La luce, medium vivificante, depositario di rivelazioni. Consente l’apparizione di sagome nel buio, materializza con incanto gli edifici dormienti, circondati dalla tenebra. Un’oscurità elargita dai neri e dai violacei del cielo, e aleggiante nelle strade deserte di silente periferia, fino a un orizzonte che non è un confine, bensì una breccia aperta verso l’indefinito.
I paesaggi nebulosi di
Domenico David (Stalettì, Catanzaro, 1953; vive a Milano) sono empaticamente riconoscibili perché anonimi e, dunque, di valenza universale. Riportano a visioni oniriche, ovattate. A una condizione di riflessione e quiete, tutt’altro che minacciosa o foriera di insidie. Il buio è considerato una metafora del rallentamento del pensiero, inteso quale accadimento conciliante, nient’affatto ostico, che favorisce e nutre successive intuizioni, percorsi della mente ispirata. L’errare in territori sconosciuti, ricchi di alchemiche potenzialità, che possono diventare occasioni da cogliere e piccoli scrigni emotivi da dischiudere lentamente, senza aspettative o costrizioni.
Pennellate energiche e veloci, bagliori carichi di giallo vivido, scie di colore come sentieri guizzanti, file di bianche bocce baluginanti in cima a lampioni, profili d’insegne ancora accese, geometrie lattescenti che s’innalzano come segnali di fumo: le luminosità di David sono artificiali, prodotte dalla tecnologia. A basso voltaggio. Sufficienti a rischiarare, ma non prepotenti, totalizzanti.
Forse i più lo ricordano per i suoi interventi invasivi, in qualità di ironico scultore e realizzatore di monumentali installazioni collocate in spazi industriali o in location a cielo aperto. Eppure
Giordano Montorsi (Ventoso di Scandiano, Reggio Emilia, 1951; vive a Macigno, Reggio Emilia e Venezia) è altresì un eccellente pittore, e proprio a quest’ultima sua attività è dedicata la mostra torinese. L’istrionico artista si può collocare fra i contemporanei facenti parte della “
generazione di mezzo”, nati tra il ’45 e il ’55 e capaci d’interagire con le più alte forme di rinnovamento intellettuale, pur mantenendo una certa coerenza con quanto acquisito nel periodo formativo.

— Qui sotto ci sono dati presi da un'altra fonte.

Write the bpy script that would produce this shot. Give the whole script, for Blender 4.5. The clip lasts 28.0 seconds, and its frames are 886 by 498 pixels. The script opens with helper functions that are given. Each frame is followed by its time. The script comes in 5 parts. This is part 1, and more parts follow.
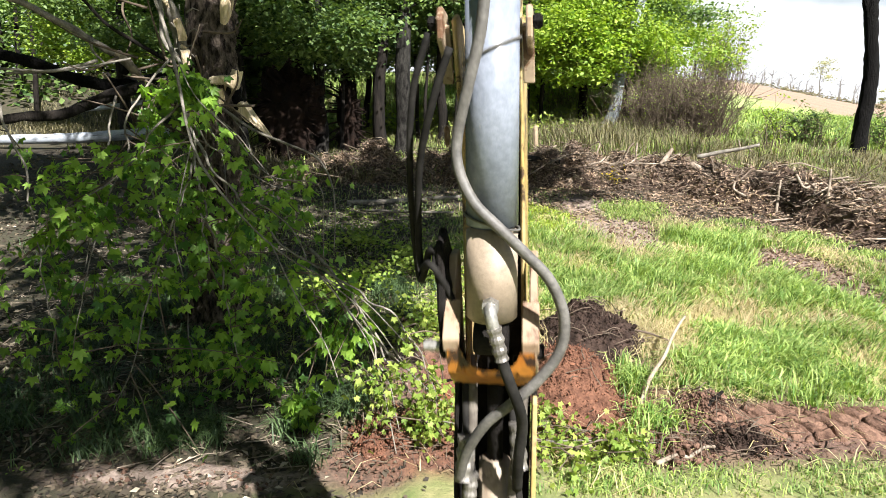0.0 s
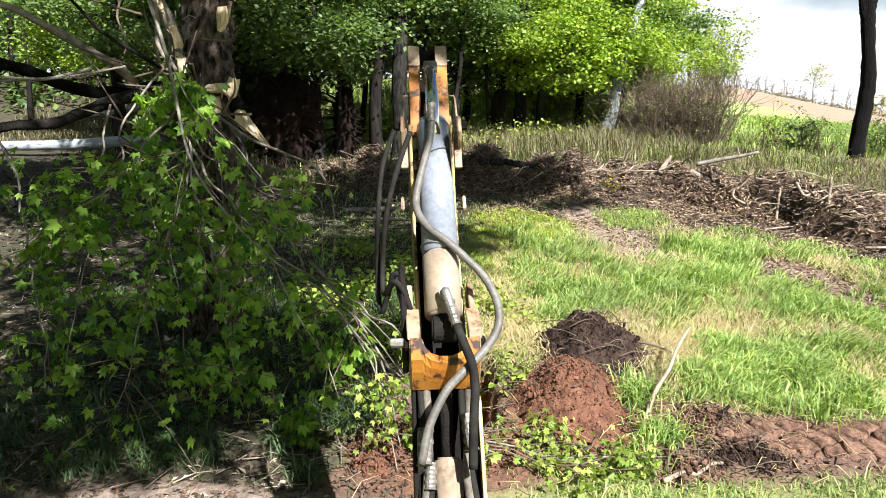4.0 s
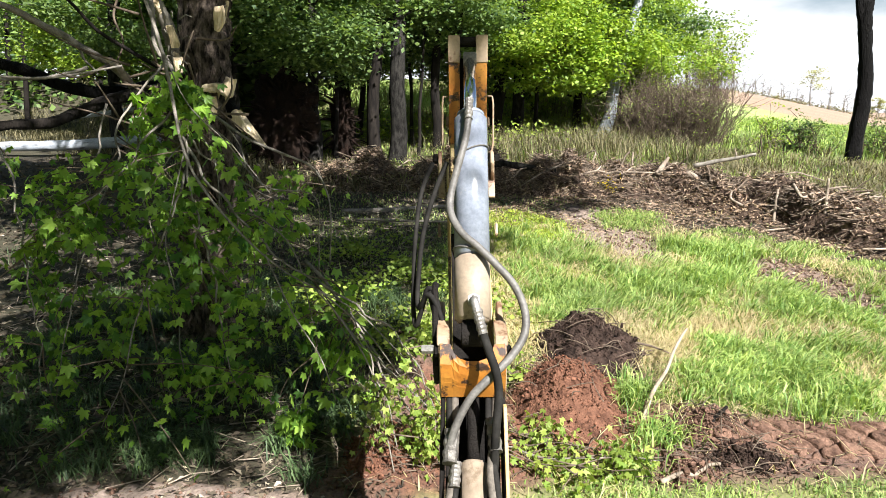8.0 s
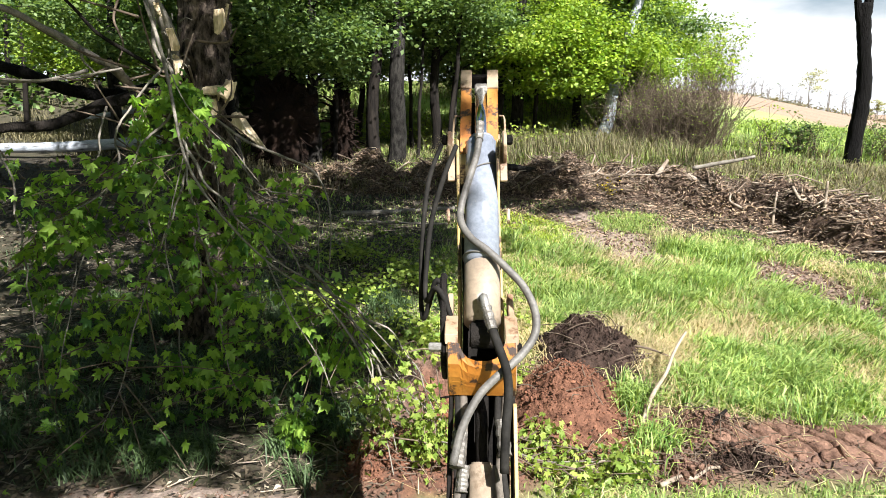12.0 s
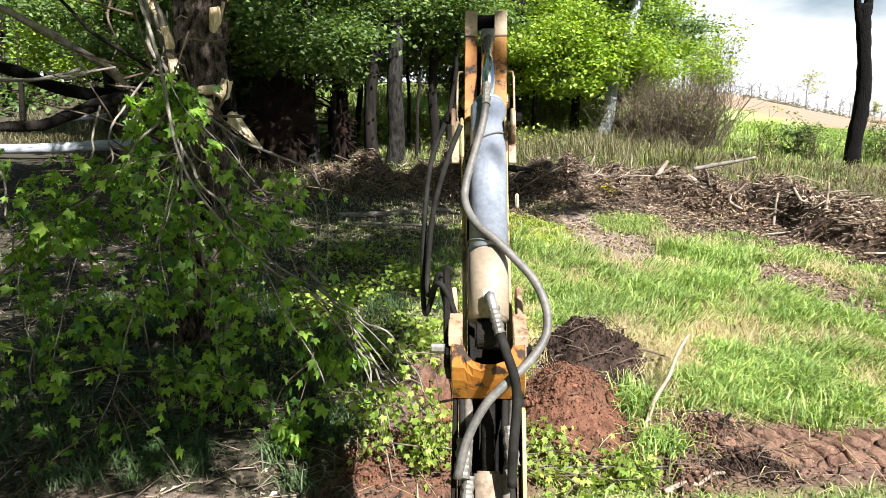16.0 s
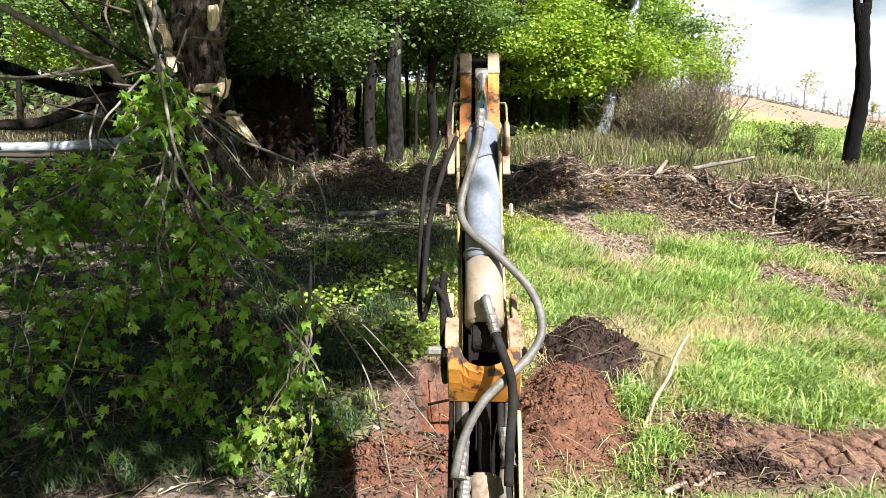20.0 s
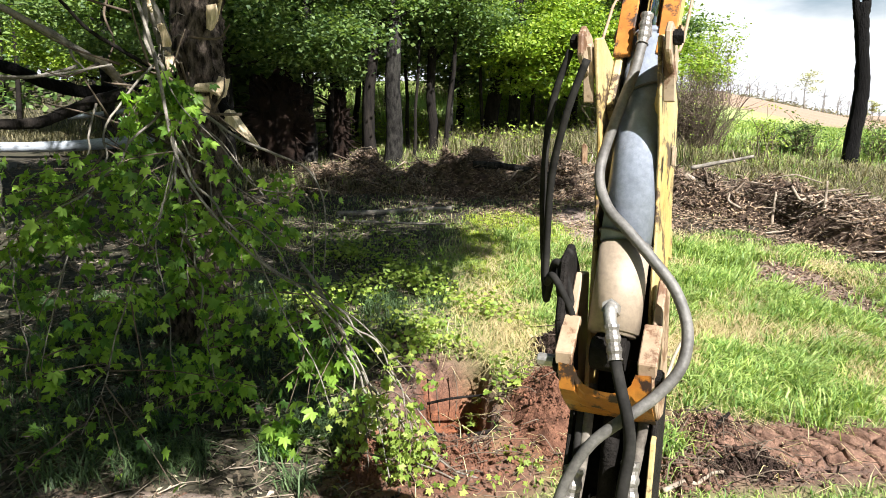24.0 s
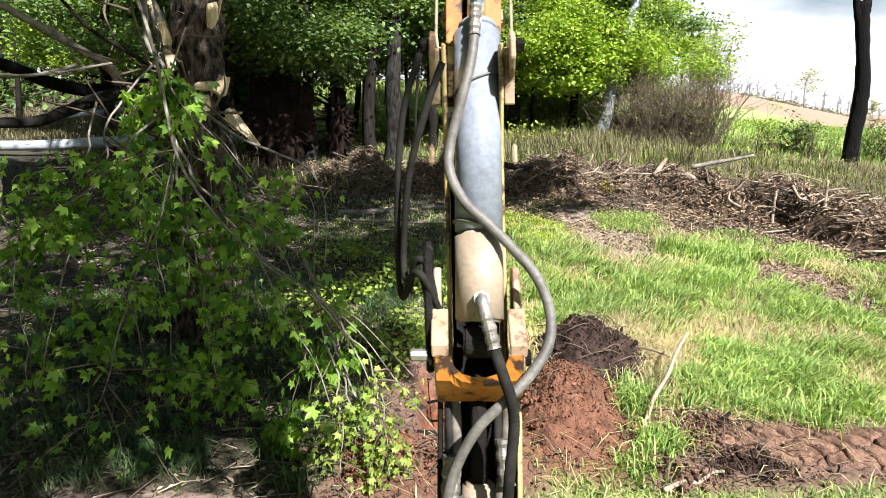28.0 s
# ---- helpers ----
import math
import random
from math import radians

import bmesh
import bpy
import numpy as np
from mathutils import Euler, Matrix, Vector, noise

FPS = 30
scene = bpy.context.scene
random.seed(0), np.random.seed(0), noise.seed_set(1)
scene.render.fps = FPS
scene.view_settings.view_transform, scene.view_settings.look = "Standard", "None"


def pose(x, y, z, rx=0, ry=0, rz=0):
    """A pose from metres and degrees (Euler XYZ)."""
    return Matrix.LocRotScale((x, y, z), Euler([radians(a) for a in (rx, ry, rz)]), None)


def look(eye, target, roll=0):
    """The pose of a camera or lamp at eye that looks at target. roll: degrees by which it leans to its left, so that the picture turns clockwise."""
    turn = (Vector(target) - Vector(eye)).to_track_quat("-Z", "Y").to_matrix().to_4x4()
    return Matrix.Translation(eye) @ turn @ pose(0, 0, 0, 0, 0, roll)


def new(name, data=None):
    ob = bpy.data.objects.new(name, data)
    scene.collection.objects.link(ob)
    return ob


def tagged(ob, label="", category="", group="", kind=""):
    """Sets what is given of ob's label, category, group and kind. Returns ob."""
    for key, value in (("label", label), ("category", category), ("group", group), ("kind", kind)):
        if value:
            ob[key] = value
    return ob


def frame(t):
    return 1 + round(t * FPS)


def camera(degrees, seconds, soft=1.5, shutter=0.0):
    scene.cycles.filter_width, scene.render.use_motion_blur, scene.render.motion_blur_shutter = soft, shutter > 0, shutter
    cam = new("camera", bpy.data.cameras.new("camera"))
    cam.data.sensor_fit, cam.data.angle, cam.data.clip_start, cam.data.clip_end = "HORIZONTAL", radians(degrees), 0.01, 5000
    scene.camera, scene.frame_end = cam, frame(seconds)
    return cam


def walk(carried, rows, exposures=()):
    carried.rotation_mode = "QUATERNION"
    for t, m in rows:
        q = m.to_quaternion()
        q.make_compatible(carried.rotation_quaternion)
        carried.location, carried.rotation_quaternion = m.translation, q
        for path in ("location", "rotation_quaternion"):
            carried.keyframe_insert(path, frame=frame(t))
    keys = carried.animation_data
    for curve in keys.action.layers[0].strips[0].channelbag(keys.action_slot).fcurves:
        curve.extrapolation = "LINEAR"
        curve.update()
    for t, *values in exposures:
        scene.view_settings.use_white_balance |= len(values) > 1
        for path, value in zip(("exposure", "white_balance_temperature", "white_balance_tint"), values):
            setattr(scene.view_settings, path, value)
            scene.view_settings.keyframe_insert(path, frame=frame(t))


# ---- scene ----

La pittura di Montorsi è in prevalenza di matrice aniconica e si avvale di numerose tecniche. Ora le sue carte svelano con diluita inquietudine, tra sfumature e semioscurità, enigmatiche figure umane, occhi semichiusi e bestie ibride; ora gli astratti mostrano una matericità più aggressiva, accesa nelle cromie, forte e rigorosa nel segno impresso sulla tela (
Mi hai rubato l’anima, 2008).
Presenti da sempre, fra i temi ricorrenti, la libertà, il perenne conflitto tra vita e morte, il senso tragico seppur seducente della precarietà, le condizioni intime o socialmente dilaganti di sofferenza e dolore, le suggestioni ancestrali, ipnotiche, derivanti dalle culture extra-europee. Le opere di maggior impatto emozionale profondono echi di simbolismi inquietanti e di velati esorcismi rivolti alla distruzione e alla guerra (
Per la tua piccola morte, 2009), al nulla dilagante oltre la fosca cortina della cecità umana.